YOUR OBJECTIVE:
Transcribe all of the material below word for word and leave out its pictures.

DATA SECTION:
######
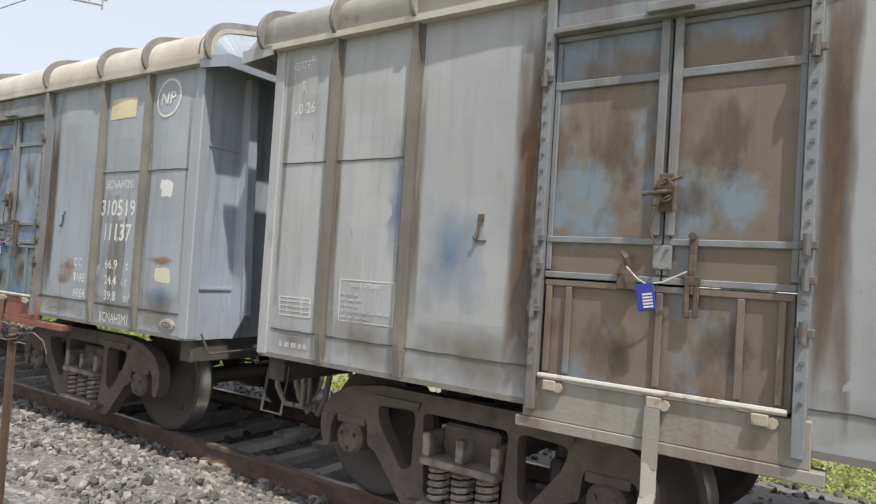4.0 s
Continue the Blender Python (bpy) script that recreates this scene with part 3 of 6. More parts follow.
def side_door(wagon, xc, half, sgn, mats, full, seed):
    """A two-leaf goods door: posts and header, upper leaves, lock band, drop flap, hinges, bolts, hook and seal."""
    frame_m, leaf_m, flap_m, sill_m = mats
    y = SIDE
    steel_m = frame_m if seed == 3 else M["steel"]  # the brown wagon's fittings are painted over
    x0, x1 = xc - half, xc + half

    def bx(bm, a, b, d0, d1, z0, z1):
        return box(bm, a, b, sgn * (y + d0), sgn * (y + d1), z0, z1, 0.004)
    door = part("door", bx(bmesh.new(), x0 + 0.022, x1 - 0.022, -0.02, 0.045, 3.215, 3.42), frame_m, wagon, "two-leaf steel door under a header plate")
    for a, b in ((x0 - 0.035, x0 + 0.02), (x1 - 0.02, x1 + 0.035)):
        part("door_post", bx(bmesh.new(), a, b, -0.02, 0.075, 1.05, 3.42), frame_m, door)
    part("drip_rail", bx(bmesh.new(), x0 + 0.022, x1 - 0.022, 0.012, 0.1, 3.182, 3.212), frame_m, door)
    part("sill", bx(bmesh.new(), x0 - 0.06, x1 + 0.06, -0.03, 0.04, 1.002, 1.22), sill_m, door)
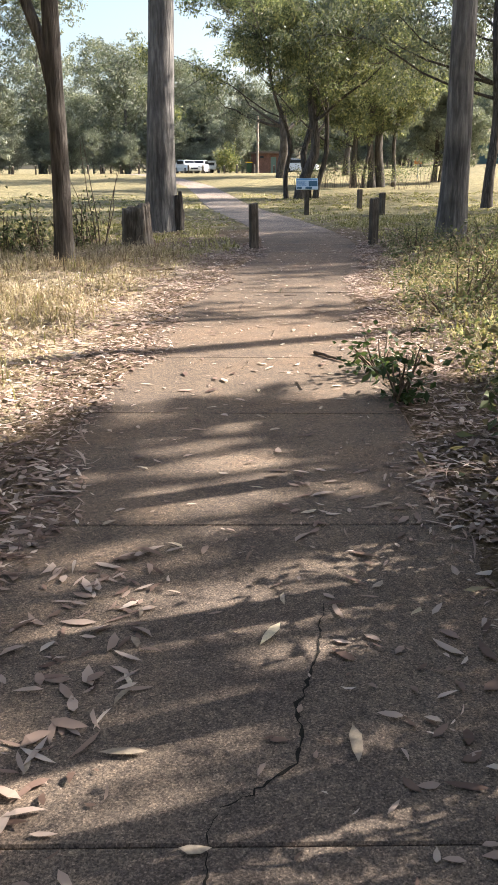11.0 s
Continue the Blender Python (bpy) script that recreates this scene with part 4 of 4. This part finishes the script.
######
EXERCISE RESULT:
4.0 s
Continue the Blender Python (bpy) script that recreates this scene with part 3 of 6. More parts follow.
def side_door(wagon, xc, half, sgn, mats, full, seed):
    """A two-leaf goods door: posts and header, upper leaves, lock band, drop flap, hinges, bolts, hook and seal."""
    frame_m, leaf_m, flap_m, sill_m = mats
    y = SIDE
    steel_m = frame_m if seed == 3 else M["steel"]  # the brown wagon's fittings are painted over
    x0, x1 = xc - half, xc + half

    def bx(bm, a, b, d0, d1, z0, z1):
        return box(bm, a, b, sgn * (y + d0), sgn * (y + d1), z0, z1, 0.004)
    door = part("door", bx(bmesh.new(), x0 + 0.022, x1 - 0.022, -0.02, 0.045, 3.215, 3.42), frame_m, wagon, "two-leaf steel door under a header plate")
    for a, b in ((x0 - 0.035, x0 + 0.02), (x1 - 0.02, x1 + 0.035)):
        part("door_post", bx(bmesh.new(), a, b, -0.02, 0.075, 1.05, 3.42), frame_m, door)
    part("drip_rail", bx(bmesh.new(), x0 + 0.022, x1 - 0.022, 0.012, 0.1, 3.182, 3.212), frame_m, door)
    part("sill", bx(bmesh.new(), x0 - 0.06, x1 + 0.06, -0.03, 0.04, 1.002, 1.22), sill_m, door)
11.0 s
Continue the Blender Python (bpy) script that recreates this scene with part 4 of 4. This part finishes the script.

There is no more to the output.